Problem requirements →
Omit all images. Write out the rest of the material exactly.
— Start Information shown —
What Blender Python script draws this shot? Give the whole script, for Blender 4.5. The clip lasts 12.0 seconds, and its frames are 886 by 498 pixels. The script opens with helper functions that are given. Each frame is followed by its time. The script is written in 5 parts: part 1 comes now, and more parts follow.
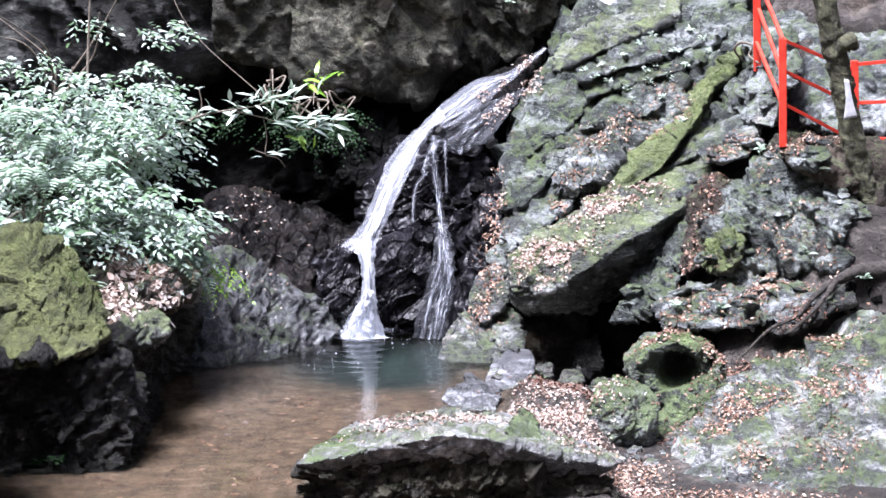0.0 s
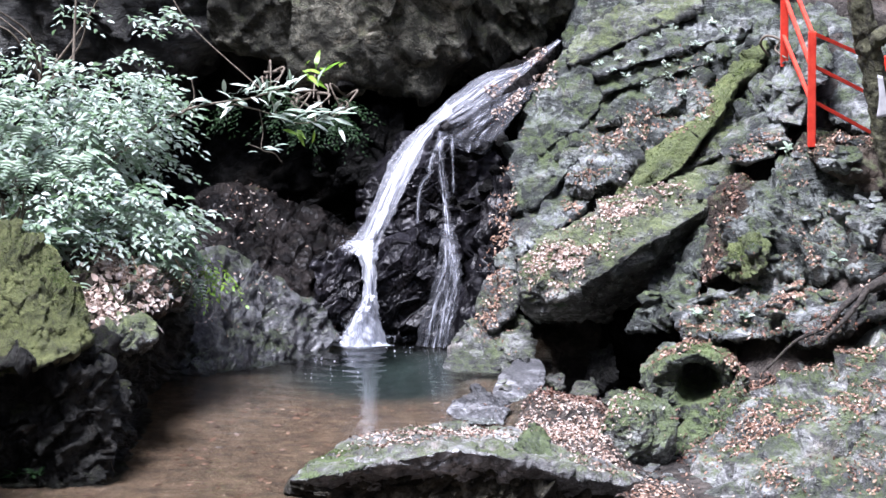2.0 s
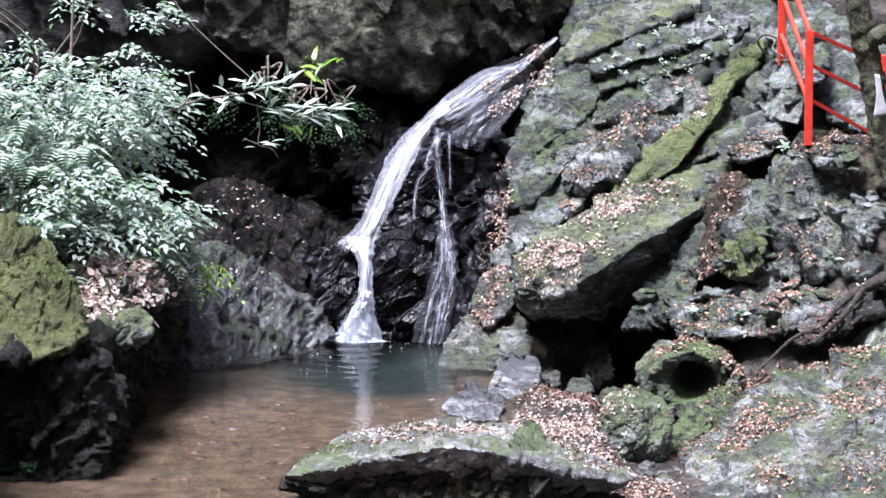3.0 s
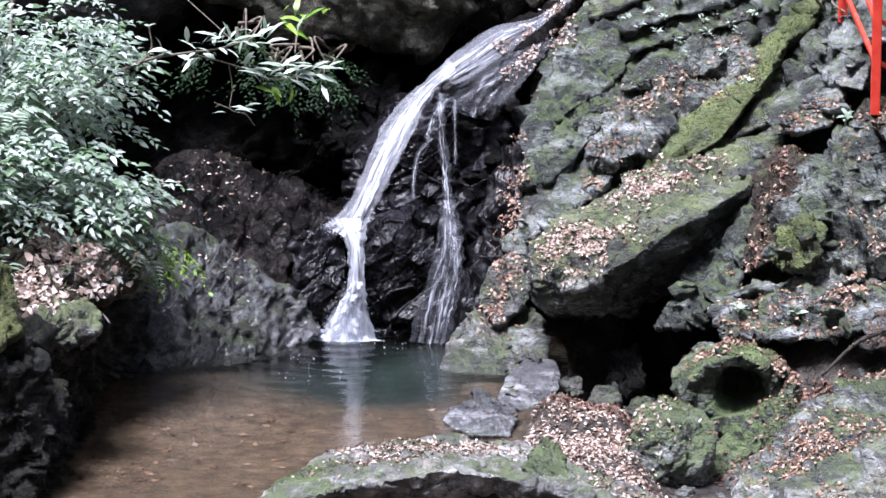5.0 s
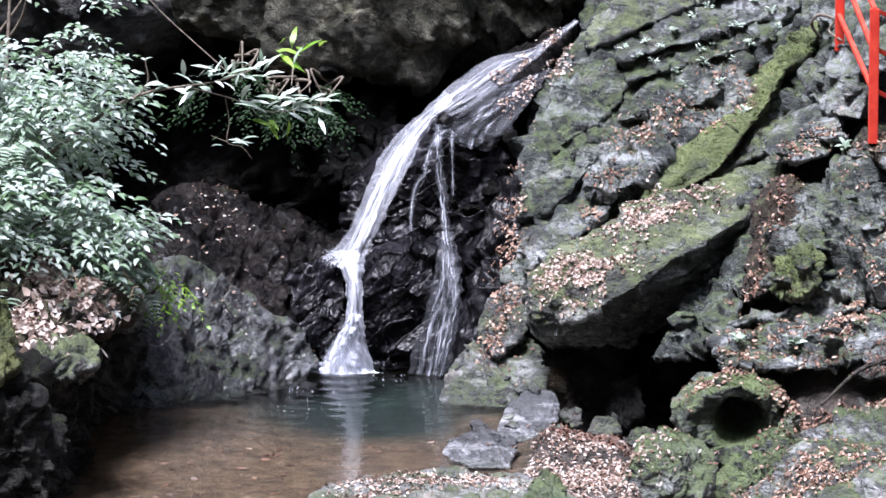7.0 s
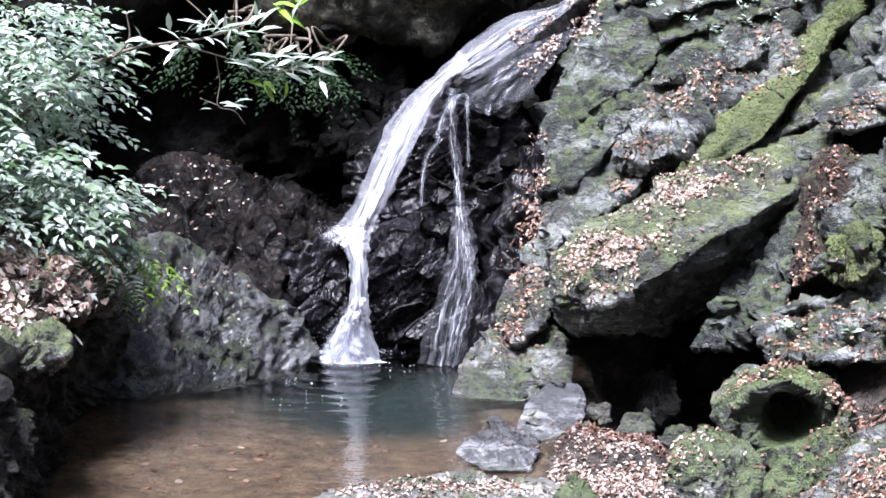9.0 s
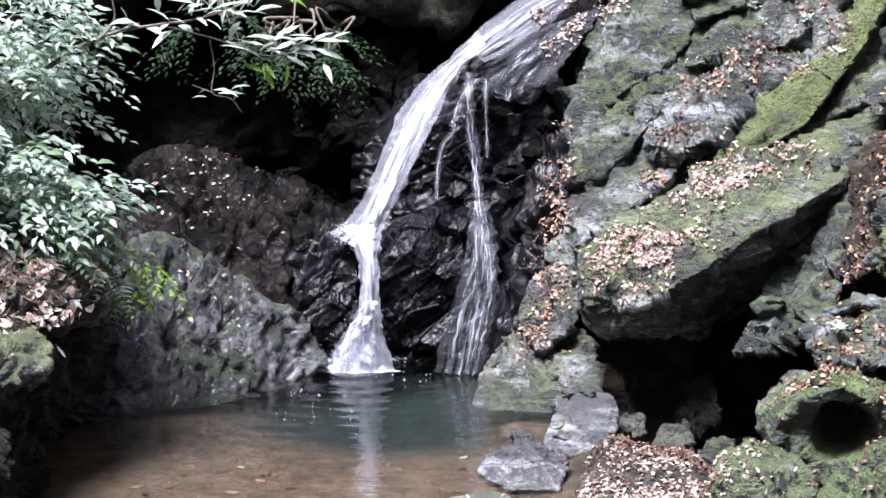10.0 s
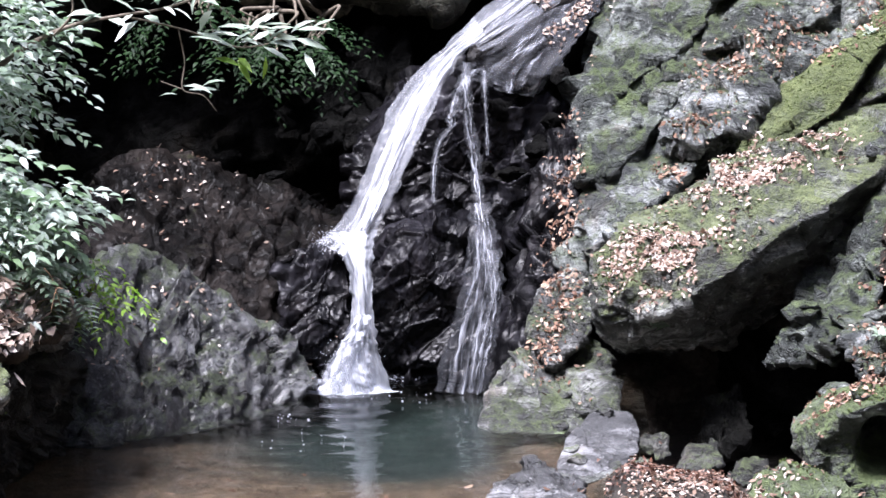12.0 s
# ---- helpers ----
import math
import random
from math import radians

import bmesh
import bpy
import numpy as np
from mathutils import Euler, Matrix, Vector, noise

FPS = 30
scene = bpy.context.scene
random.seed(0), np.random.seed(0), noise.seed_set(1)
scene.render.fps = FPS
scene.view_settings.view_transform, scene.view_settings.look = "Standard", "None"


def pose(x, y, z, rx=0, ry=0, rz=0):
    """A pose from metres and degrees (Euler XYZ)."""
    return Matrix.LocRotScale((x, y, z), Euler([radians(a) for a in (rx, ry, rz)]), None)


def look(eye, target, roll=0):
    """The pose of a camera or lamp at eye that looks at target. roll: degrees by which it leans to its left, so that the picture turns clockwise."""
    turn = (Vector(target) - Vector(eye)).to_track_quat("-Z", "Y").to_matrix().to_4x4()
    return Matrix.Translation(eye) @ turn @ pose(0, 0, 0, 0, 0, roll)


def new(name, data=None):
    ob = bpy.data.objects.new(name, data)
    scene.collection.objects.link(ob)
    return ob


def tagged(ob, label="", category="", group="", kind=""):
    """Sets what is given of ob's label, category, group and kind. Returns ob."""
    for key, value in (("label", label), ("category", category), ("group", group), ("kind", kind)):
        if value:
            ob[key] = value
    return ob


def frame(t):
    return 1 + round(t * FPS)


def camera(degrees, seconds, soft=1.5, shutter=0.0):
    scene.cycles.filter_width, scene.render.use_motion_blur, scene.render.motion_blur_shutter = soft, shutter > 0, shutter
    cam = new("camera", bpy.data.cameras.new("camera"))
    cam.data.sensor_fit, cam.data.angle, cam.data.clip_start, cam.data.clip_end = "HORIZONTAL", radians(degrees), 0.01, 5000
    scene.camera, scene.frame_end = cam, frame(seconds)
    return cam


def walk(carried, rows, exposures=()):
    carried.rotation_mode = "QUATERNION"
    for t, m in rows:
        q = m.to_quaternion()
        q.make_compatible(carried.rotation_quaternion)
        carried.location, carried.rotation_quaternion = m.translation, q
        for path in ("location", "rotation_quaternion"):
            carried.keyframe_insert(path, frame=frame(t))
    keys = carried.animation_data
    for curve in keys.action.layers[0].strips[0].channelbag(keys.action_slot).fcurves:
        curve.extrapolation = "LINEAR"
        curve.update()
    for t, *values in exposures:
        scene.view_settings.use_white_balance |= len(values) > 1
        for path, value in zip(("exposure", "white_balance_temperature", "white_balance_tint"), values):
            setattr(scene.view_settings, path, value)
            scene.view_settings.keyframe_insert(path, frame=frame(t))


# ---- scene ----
cam = camera(13.17, 12.0, soft=1.5)
# seconds, x, y, z, tilt from straight down, lean, turn
ROWS = [
    (0.0, 0.020, -19.713, 9.245, 78.146, 0.220, -0.056),
    (0.3, 0.024, -17.660, 8.801, 78.175, 0.380, -0.105),
    (0.5, 0.025, -17.531, 8.775, 78.194, 0.487, -0.138),
    (1.0, 0.038, -17.489, 8.806, 78.138, 0.327, -0.084),
    (1.5, 0.024, -17.494, 8.772, 78.336, 0.167, -0.043),
    (2.0, 0.000, -17.480, 8.757, 78.216, -0.305, 0.116),
    (2.5, 0.016, -17.522, 8.780, 78.163, -0.296, 0.108),
    (3.0, 0.009, -17.487, 8.741, 78.189, -0.657, 0.146),
    (3.5, 0.002, -17.400, 8.725, 78.141, -1.144, 0.251),
    (3.7, 0.030, -14.720, 8.165, 78.010, -0.400, 0.180),
    (3.9, 0.060, -12.330, 7.640, 78.010, -0.521, 0.220),
    (5.5, 0.068, -12.213, 7.611, 78.011, -1.043, 0.389),
    (6.0, 0.053, -12.165, 7.608, 78.142, -0.684, 0.267),
    (6.5, 0.033, -12.147, 7.598, 78.405, -0.549, 0.318),
    (7.0, 0.060, -12.183, 7.630, 78.433, -0.637, 0.259),
    (7.2, 0.060, -12.180, 7.630, 78.450, -0.690, 0.240),
    (8.8, -0.006, -9.110, 6.966, 78.120, -0.861, 0.405),
    (9.0, -0.006, -9.093, 6.963, 78.149, -0.861, 0.401),
    (9.2, -0.003, -6.900, 6.505, 78.100, -0.330, 0.415),
    (9.5, -0.001, -6.813, 6.487, 78.081, -0.025, 0.423),
    (10.0, 0.001, -6.737, 6.487, 78.083, -0.221, 0.570),
    (10.1, 0.001, -6.640, 6.465, 78.040, 0.020, 0.570),
    (10.3, 0.010, -4.600, 6.030, 77.900, 0.650, 0.560),
    (10.5, 0.012, -4.516, 6.010, 77.855, 0.897, 0.552),
    (11.0, 0.009, -4.470, 5.971, 78.140, 0.835, 0.515),
    (11.5, -0.007, -4.429, 5.999, 78.281, 0.776, 0.455),
    (12.0, -0.008, -4.387, 5.992, 78.191, 0.992, 0.322),
]
walk(cam, [(t, pose(x, y, z, rx, ry, rz)) for t, x, y, z, rx, ry, rz in ROWS],
     exposures=[(0.0, 1.72, 5730, 20), (0.5, 1.44, 5730, 20), (3.6, 1.44, 5730, 20), (3.9, 1.28, 5730, 20), (7.0, 1.30, 5770, 20), (9.0, 1.55, 5790, 20), (9.6, 1.48, 5850, 20), (12.0, 1.48, 5930, 20)])

# ---- light: shaded gorge under a bright sky ----
world = bpy.data.worlds.new("sky")
scene.world = world
world.use_nodes = True
wn = world.node_tree.nodes
sky = wn.new("ShaderNodeTexSky")
sky.sky_type = "NISHITA"
sky.sun_disc = False
sky.sun_elevation, sky.sun_rotation = radians(72), radians(230)
sky.air_density, sky.dust_density = 1.0, 3.0
world.node_tree.links.new(sky.outputs[0], wn["Background"].inputs[0])
wn["Background"].inputs[1].default_value = 0.095
sun = new("sun", bpy.data.lights.new("sun", "SUN"))
sun.data.energy, sun.data.angle, sun.data.color = 4.9, radians(22), (1.0, 0.98, 0.96)
sun.matrix_world = look((-6, 14, 24), (0, 19, 0))

# ---- noise on arrays ----
RNG = np.random.default_rng(7)
PERM = np.concatenate([RNG.permutation(256)] * 3)
GRAD = RNG.normal(size=(256, 3))
GRAD /= np.linalg.norm(GRAD, axis=1)[:, None]
CELL = RNG.random((256, 3))


def hashed(i):
    i = i.astype(int) & 255
    return PERM[PERM[PERM[i[..., 0]] + i[..., 1]] + i[..., 2]]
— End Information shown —
Result of the exercise →
What Blender Python script draws this shot? Give the whole script, for Blender 4.5. The clip lasts 12.0 seconds, and its frames are 886 by 498 pixels. The script opens with helper functions that are given. Each frame is followed by its time. The script is written in 5 parts: part 1 comes now, and more parts follow.
0.0 s
2.0 s
3.0 s
5.0 s
7.0 s
9.0 s
10.0 s
12.0 s
# ---- helpers ----
import math
import random
from math import radians

import bmesh
import bpy
import numpy as np
from mathutils import Euler, Matrix, Vector, noise

FPS = 30
scene = bpy.context.scene
random.seed(0), np.random.seed(0), noise.seed_set(1)
scene.render.fps = FPS
scene.view_settings.view_transform, scene.view_settings.look = "Standard", "None"


def pose(x, y, z, rx=0, ry=0, rz=0):
    """A pose from metres and degrees (Euler XYZ)."""
    return Matrix.LocRotScale((x, y, z), Euler([radians(a) for a in (rx, ry, rz)]), None)


def look(eye, target, roll=0):
    """The pose of a camera or lamp at eye that looks at target. roll: degrees by which it leans to its left, so that the picture turns clockwise."""
    turn = (Vector(target) - Vector(eye)).to_track_quat("-Z", "Y").to_matrix().to_4x4()
    return Matrix.Translation(eye) @ turn @ pose(0, 0, 0, 0, 0, roll)


def new(name, data=None):
    ob = bpy.data.objects.new(name, data)
    scene.collection.objects.link(ob)
    return ob


def tagged(ob, label="", category="", group="", kind=""):
    """Sets what is given of ob's label, category, group and kind. Returns ob."""
    for key, value in (("label", label), ("category", category), ("group", group), ("kind", kind)):
        if value:
            ob[key] = value
    return ob


def frame(t):
    return 1 + round(t * FPS)


def camera(degrees, seconds, soft=1.5, shutter=0.0):
    scene.cycles.filter_width, scene.render.use_motion_blur, scene.render.motion_blur_shutter = soft, shutter > 0, shutter
    cam = new("camera", bpy.data.cameras.new("camera"))
    cam.data.sensor_fit, cam.data.angle, cam.data.clip_start, cam.data.clip_end = "HORIZONTAL", radians(degrees), 0.01, 5000
    scene.camera, scene.frame_end = cam, frame(seconds)
    return cam


def walk(carried, rows, exposures=()):
    carried.rotation_mode = "QUATERNION"
    for t, m in rows:
        q = m.to_quaternion()
        q.make_compatible(carried.rotation_quaternion)
        carried.location, carried.rotation_quaternion = m.translation, q
        for path in ("location", "rotation_quaternion"):
            carried.keyframe_insert(path, frame=frame(t))
    keys = carried.animation_data
    for curve in keys.action.layers[0].strips[0].channelbag(keys.action_slot).fcurves:
        curve.extrapolation = "LINEAR"
        curve.update()
    for t, *values in exposures:
        scene.view_settings.use_white_balance |= len(values) > 1
        for path, value in zip(("exposure", "white_balance_temperature", "white_balance_tint"), values):
            setattr(scene.view_settings, path, value)
            scene.view_settings.keyframe_insert(path, frame=frame(t))


# ---- scene ----
cam = camera(13.17, 12.0, soft=1.5)
# seconds, x, y, z, tilt from straight down, lean, turn
ROWS = [
    (0.0, 0.020, -19.713, 9.245, 78.146, 0.220, -0.056),
    (0.3, 0.024, -17.660, 8.801, 78.175, 0.380, -0.105),
    (0.5, 0.025, -17.531, 8.775, 78.194, 0.487, -0.138),
    (1.0, 0.038, -17.489, 8.806, 78.138, 0.327, -0.084),
    (1.5, 0.024, -17.494, 8.772, 78.336, 0.167, -0.043),
    (2.0, 0.000, -17.480, 8.757, 78.216, -0.305, 0.116),
    (2.5, 0.016, -17.522, 8.780, 78.163, -0.296, 0.108),
    (3.0, 0.009, -17.487, 8.741, 78.189, -0.657, 0.146),
    (3.5, 0.002, -17.400, 8.725, 78.141, -1.144, 0.251),
    (3.7, 0.030, -14.720, 8.165, 78.010, -0.400, 0.180),
    (3.9, 0.060, -12.330, 7.640, 78.010, -0.521, 0.220),
    (5.5, 0.068, -12.213, 7.611, 78.011, -1.043, 0.389),
    (6.0, 0.053, -12.165, 7.608, 78.142, -0.684, 0.267),
    (6.5, 0.033, -12.147, 7.598, 78.405, -0.549, 0.318),
    (7.0, 0.060, -12.183, 7.630, 78.433, -0.637, 0.259),
    (7.2, 0.060, -12.180, 7.630, 78.450, -0.690, 0.240),
    (8.8, -0.006, -9.110, 6.966, 78.120, -0.861, 0.405),
    (9.0, -0.006, -9.093, 6.963, 78.149, -0.861, 0.401),
    (9.2, -0.003, -6.900, 6.505, 78.100, -0.330, 0.415),
    (9.5, -0.001, -6.813, 6.487, 78.081, -0.025, 0.423),
    (10.0, 0.001, -6.737, 6.487, 78.083, -0.221, 0.570),
    (10.1, 0.001, -6.640, 6.465, 78.040, 0.020, 0.570),
    (10.3, 0.010, -4.600, 6.030, 77.900, 0.650, 0.560),
    (10.5, 0.012, -4.516, 6.010, 77.855, 0.897, 0.552),
    (11.0, 0.009, -4.470, 5.971, 78.140, 0.835, 0.515),
    (11.5, -0.007, -4.429, 5.999, 78.281, 0.776, 0.455),
    (12.0, -0.008, -4.387, 5.992, 78.191, 0.992, 0.322),
]
walk(cam, [(t, pose(x, y, z, rx, ry, rz)) for t, x, y, z, rx, ry, rz in ROWS],
     exposures=[(0.0, 1.72, 5730, 20), (0.5, 1.44, 5730, 20), (3.6, 1.44, 5730, 20), (3.9, 1.28, 5730, 20), (7.0, 1.30, 5770, 20), (9.0, 1.55, 5790, 20), (9.6, 1.48, 5850, 20), (12.0, 1.48, 5930, 20)])

# ---- light: shaded gorge under a bright sky ----
world = bpy.data.worlds.new("sky")
scene.world = world
world.use_nodes = True
wn = world.node_tree.nodes
sky = wn.new("ShaderNodeTexSky")
sky.sky_type = "NISHITA"
sky.sun_disc = False
sky.sun_elevation, sky.sun_rotation = radians(72), radians(230)
sky.air_density, sky.dust_density = 1.0, 3.0
world.node_tree.links.new(sky.outputs[0], wn["Background"].inputs[0])
wn["Background"].inputs[1].default_value = 0.095
sun = new("sun", bpy.data.lights.new("sun", "SUN"))
sun.data.energy, sun.data.angle, sun.data.color = 4.9, radians(22), (1.0, 0.98, 0.96)
sun.matrix_world = look((-6, 14, 24), (0, 19, 0))

# ---- noise on arrays ----
RNG = np.random.default_rng(7)
PERM = np.concatenate([RNG.permutation(256)] * 3)
GRAD = RNG.normal(size=(256, 3))
GRAD /= np.linalg.norm(GRAD, axis=1)[:, None]
CELL = RNG.random((256, 3))


def hashed(i):
    i = i.astype(int) & 255
    return PERM[PERM[PERM[i[..., 0]] + i[..., 1]] + i[..., 2]]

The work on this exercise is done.